Para Aristóteles los principios de la política son la virtud y la justicia, y la primera sólo la alcanza el político que es virtuoso como persona. La Real Academia de la Lengua Española admite como sinónimos de virtud, honradez, integridad, decencia, moralidad, honestidad y excelencia, entre otros. Si bien miro, no les veo yo esas características a los renacidos, y muy especialmente a Camps. Es sabido que ambos políticos han sido absueltos por los Tribunales de todas las macro-causas judiciales que les involucraban en la financiación ilegal de su partido y en adjudicaciones de obra civil a cambio de dádivas; nada que reprochar por ese lado. Pero, también conocemos todos que, durante el mandato de Camps —como máximo responsable de la Comunidad Valenciana— en la conocida como rama valenciana de la causa Gürtel han sido condenados algunos de sus colaboradores más estrechos y altos cargos de la Comunidad por falsedad documental, por cohecho, por delitos contra la hacienda pública y por delitos electorales —las campañas de 2007 se financiaron ilegalmente—; la misma suerte para la exalcaldesa, ella absuelta y en su entorno varios condenados. No obstante lo anterior, ser protagonista —aún indirecto— del tiempo más corrupto del territorio que diriges, haber liderado a quienes se caracterizaron por su falta de virtud y gobernaron a tu sombra, resta legitimación, y mucha, a quien, pasado todo, quiere ahora presentarse como virtuoso. Hay que saber irse; para no volver.

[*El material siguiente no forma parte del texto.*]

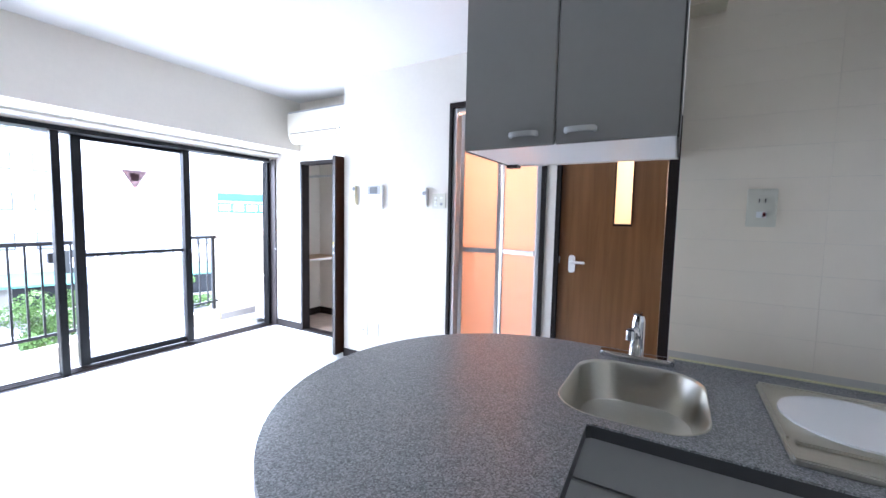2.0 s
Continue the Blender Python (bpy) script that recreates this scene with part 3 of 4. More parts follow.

El más difícil todavía en los tiempos que corren es devolver la credibilidad a la clase política; bien merecido lo tiene la mayoría de quienes la integran, pero las honrosas excepciones —que siempre las hay— no insuflan al ciudadano el ánimo suficiente para creer. Ya no pueden persuadirnos, ya no más ethos aristotélico en sus tres dimensiones: competencia, fiabilidad y dinamismo. Todo tan nuevo y tan antiguo.
Me parece excelente esta lección, admirada profesora. Un cordial saludo.
Muchas gracias Ramón. Para tí… Isabel («profesora» es para los alumnos). Aprecio mucho tu criterio, porque tus artículos lo tienen.